TASK OBJECTIVE:
Copy whichever lines contain the string "that".

"""

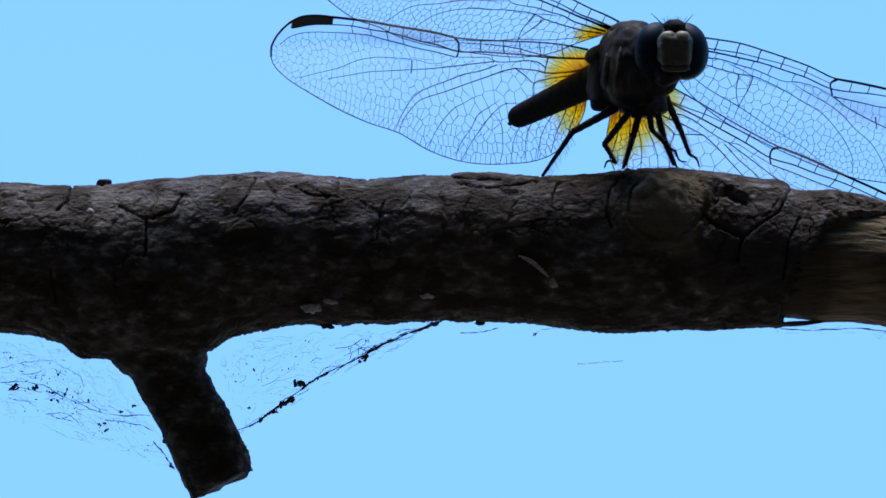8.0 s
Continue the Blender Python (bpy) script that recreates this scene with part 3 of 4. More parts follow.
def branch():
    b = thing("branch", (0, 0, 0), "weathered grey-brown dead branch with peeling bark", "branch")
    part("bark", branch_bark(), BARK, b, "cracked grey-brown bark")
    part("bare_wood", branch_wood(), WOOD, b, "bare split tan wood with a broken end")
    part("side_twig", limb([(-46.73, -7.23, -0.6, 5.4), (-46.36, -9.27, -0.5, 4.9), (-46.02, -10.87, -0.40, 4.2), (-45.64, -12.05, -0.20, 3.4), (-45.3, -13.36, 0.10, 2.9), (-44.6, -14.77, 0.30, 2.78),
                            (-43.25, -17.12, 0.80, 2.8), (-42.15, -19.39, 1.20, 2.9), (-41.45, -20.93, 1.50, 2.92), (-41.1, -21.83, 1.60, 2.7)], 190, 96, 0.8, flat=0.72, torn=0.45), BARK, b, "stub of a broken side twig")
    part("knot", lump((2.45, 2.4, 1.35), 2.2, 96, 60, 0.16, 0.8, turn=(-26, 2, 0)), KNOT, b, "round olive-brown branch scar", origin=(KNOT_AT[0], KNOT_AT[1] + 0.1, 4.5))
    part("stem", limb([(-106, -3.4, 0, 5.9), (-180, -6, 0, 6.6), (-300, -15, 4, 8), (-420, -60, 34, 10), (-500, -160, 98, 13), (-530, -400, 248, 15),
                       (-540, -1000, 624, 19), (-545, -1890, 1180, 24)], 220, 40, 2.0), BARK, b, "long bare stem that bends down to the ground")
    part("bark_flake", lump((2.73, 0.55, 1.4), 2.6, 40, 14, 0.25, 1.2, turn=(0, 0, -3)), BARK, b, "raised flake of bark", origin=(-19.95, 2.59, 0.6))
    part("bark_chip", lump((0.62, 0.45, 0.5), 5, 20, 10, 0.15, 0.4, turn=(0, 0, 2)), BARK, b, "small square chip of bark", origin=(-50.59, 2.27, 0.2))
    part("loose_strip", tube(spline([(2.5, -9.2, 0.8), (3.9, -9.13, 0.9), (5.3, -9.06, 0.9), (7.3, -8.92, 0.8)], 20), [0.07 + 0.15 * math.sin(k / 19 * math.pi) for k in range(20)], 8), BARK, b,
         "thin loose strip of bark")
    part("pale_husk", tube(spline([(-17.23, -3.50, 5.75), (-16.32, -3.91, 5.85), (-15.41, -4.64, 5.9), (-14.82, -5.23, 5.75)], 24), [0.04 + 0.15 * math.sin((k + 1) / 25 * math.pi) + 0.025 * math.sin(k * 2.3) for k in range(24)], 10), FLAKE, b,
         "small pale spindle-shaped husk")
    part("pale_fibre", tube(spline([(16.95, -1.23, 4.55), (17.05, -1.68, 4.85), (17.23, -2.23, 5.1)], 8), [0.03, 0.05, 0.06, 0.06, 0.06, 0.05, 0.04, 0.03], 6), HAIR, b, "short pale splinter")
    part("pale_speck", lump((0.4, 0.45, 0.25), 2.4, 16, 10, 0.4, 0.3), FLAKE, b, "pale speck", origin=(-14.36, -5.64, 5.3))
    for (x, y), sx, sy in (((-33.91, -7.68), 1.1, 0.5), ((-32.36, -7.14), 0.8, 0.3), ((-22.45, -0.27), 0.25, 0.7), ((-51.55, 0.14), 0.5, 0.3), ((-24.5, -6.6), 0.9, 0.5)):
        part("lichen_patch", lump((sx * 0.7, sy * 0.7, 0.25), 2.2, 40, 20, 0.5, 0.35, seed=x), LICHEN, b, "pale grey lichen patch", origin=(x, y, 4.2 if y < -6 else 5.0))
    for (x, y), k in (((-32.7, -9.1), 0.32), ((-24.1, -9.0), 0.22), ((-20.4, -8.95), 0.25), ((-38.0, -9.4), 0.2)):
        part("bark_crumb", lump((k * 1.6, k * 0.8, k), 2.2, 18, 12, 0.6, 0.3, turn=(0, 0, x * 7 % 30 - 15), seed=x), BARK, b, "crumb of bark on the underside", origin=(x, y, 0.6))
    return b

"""

SOLUTION TO THIS PROBLEM:
Continue the Blender Python (bpy) script that recreates this scene with part 3 of 4. More parts follow.
                       (-540, -1000, 624, 19), (-545, -1890, 1180, 24)], 220, 40, 2.0), BARK, b, "long bare stem that bends down to the ground")